## TASK OBJECTIVE
Reproduce all the lines below exactly and omit the images.

## SOURCE DATA
□ □ □ □ □ □ □

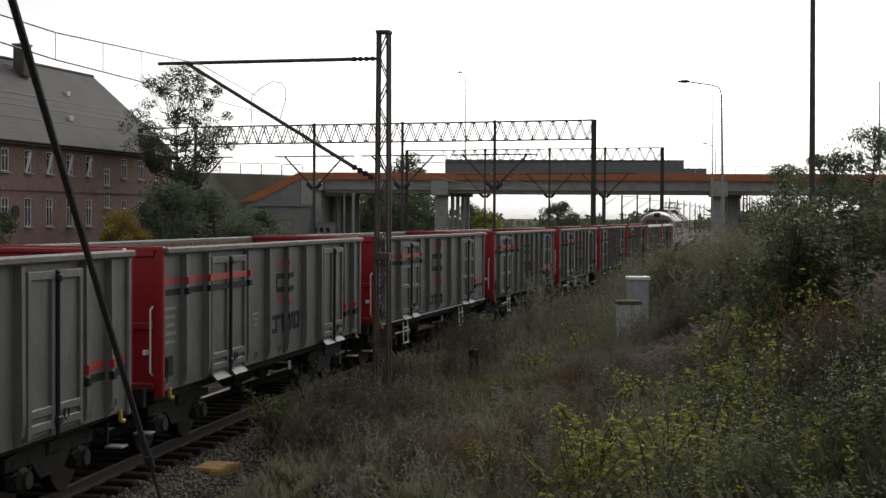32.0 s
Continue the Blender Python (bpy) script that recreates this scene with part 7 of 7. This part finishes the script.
def leafy_shrub(label, x, y, height, spread, stems, leaves, size, mat, seed, group=""):
    """A shrub of thin arching stems from one foot, with broad drooping leaves along each."""
    rng = np.random.default_rng(seed)
    foot = np.array([x, y, float(ground_z(x, y)) - 0.05])
    t = thing("shrub", label, "shrub", group=group)
    V, F = [], []
    for i in range(stems):
        a = 6.28318 * i / stems + rng.normal(0, 0.3)
        out, tall = spread * rng.uniform(0.25, 1.0), height * rng.uniform(0.6, 1.05)
        d = np.array([math.cos(a), math.sin(a), 0.0])
        line = [foot + d * out * u ** 1.6 + np.array([0, 0, tall * (1.25 * u - 0.25 * u * u)]) for u in (0.0, 0.25, 0.5, 0.75, 1.0)]
        part("stem", Shape().path([tuple(p) for p in line], 0.007, 4), BARK, t)
        for k in range(leaves):
            u = rng.uniform(0.2, 1.0) ** 0.7 * 4
            j = min(int(u), 3)
            p = line[j] + (line[j + 1] - line[j]) * (u - j)
            b = rng.uniform(0, 6.28)
            w = np.array([math.cos(b), math.sin(b), rng.uniform(-0.5, 0.35)])
            sd = np.array([-math.sin(b), math.cos(b), rng.normal(0, 0.25)])
            ln = size * rng.uniform(0.65, 1.3)
            p = p + w * rng.uniform(0.01, 0.1)
            n = len(V)
            m = p + w * ln * 0.45
            V += [p, m + sd * ln * 0.33 + (0, 0, ln * 0.08), p + w * ln - (0, 0, ln * 0.2), m - sd * ln * 0.33 + (0, 0, ln * 0.08)]
            F += [(n, n + 1, n + 2), (n, n + 2, n + 3)]
    part("crown", cloud("crown", np.array(V), np.array(F), mat), None, t)
    return t


DARK_BUSH = "dense dark green bush with small glossy leaves"
G1 = "bushes on the bank"
plant("bush", DARK_BUSH, "bush", 7.5, 31.0, 2.9, 1.15, 4600, 0.05, LEAF_BUSH, 21, 40, 0.06, group=G1, rc=0.3, shoots=90)
for x, y, hgt, spread, stems, seed in ((7.2, 30.2, 3.75, 0.95, 24, 31), (7.75, 30.2, 3.4, 0.9, 20, 32), (6.5, 29.9, 2.4, 0.7, 14, 33), (8.4, 29.9, 2.3, 0.8, 14, 34)):
    leafy_shrub("tall bush of upright stems with paired olive leaves", x, y, hgt, spread, stems, 62, 0.105, LEAF_STEM, seed, G1)
plant("bush", "grey green bush with thin upright shoots", "bush", 10.1, 35.5, 3.3, 1.9, 3200, 0.05, WEED_GREEN, 22, 40, 0.08, group=G1, rc=0.24, shoots=190)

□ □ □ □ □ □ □

## CORRECT RESULT
32.0 s
Continue the Blender Python (bpy) script that recreates this scene with part 7 of 7. This part finishes the script.
def leafy_shrub(label, x, y, height, spread, stems, leaves, size, mat, seed, group=""):
    """A shrub of thin arching stems from one foot, with broad drooping leaves along each."""
    rng = np.random.default_rng(seed)
    foot = np.array([x, y, float(ground_z(x, y)) - 0.05])
    t = thing("shrub", label, "shrub", group=group)
    V, F = [], []
    for i in range(stems):
        a = 6.28318 * i / stems + rng.normal(0, 0.3)
        out, tall = spread * rng.uniform(0.25, 1.0), height * rng.uniform(0.6, 1.05)
        d = np.array([math.cos(a), math.sin(a), 0.0])
        line = [foot + d * out * u ** 1.6 + np.array([0, 0, tall * (1.25 * u - 0.25 * u * u)]) for u in (0.0, 0.25, 0.5, 0.75, 1.0)]
        part("stem", Shape().path([tuple(p) for p in line], 0.007, 4), BARK, t)
        for k in range(leaves):
            u = rng.uniform(0.2, 1.0) ** 0.7 * 4
            j = min(int(u), 3)
            p = line[j] + (line[j + 1] - line[j]) * (u - j)
            b = rng.uniform(0, 6.28)
            w = np.array([math.cos(b), math.sin(b), rng.uniform(-0.5, 0.35)])
            sd = np.array([-math.sin(b), math.cos(b), rng.normal(0, 0.25)])
            ln = size * rng.uniform(0.65, 1.3)
            p = p + w * rng.uniform(0.01, 0.1)
            n = len(V)
            m = p + w * ln * 0.45
            V += [p, m + sd * ln * 0.33 + (0, 0, ln * 0.08), p + w * ln - (0, 0, ln * 0.2), m - sd * ln * 0.33 + (0, 0, ln * 0.08)]
            F += [(n, n + 1, n + 2), (n, n + 2, n + 3)]
    part("crown", cloud("crown", np.array(V), np.array(F), mat), None, t)
    return t


DARK_BUSH = "dense dark green bush with small glossy leaves"
G1 = "bushes on the bank"
plant("bush", DARK_BUSH, "bush", 7.5, 31.0, 2.9, 1.15, 4600, 0.05, LEAF_BUSH, 21, 40, 0.06, group=G1, rc=0.3, shoots=90)
for x, y, hgt, spread, stems, seed in ((7.2, 30.2, 3.75, 0.95, 24, 31), (7.75, 30.2, 3.4, 0.9, 20, 32), (6.5, 29.9, 2.4, 0.7, 14, 33), (8.4, 29.9, 2.3, 0.8, 14, 34)):
    leafy_shrub("tall bush of upright stems with paired olive leaves", x, y, hgt, spread, stems, 62, 0.105, LEAF_STEM, seed, G1)
plant("bush", "grey green bush with thin upright shoots", "bush", 10.1, 35.5, 3.3, 1.9, 3200, 0.05, WEED_GREEN, 22, 40, 0.08, group=G1, rc=0.24, shoots=190)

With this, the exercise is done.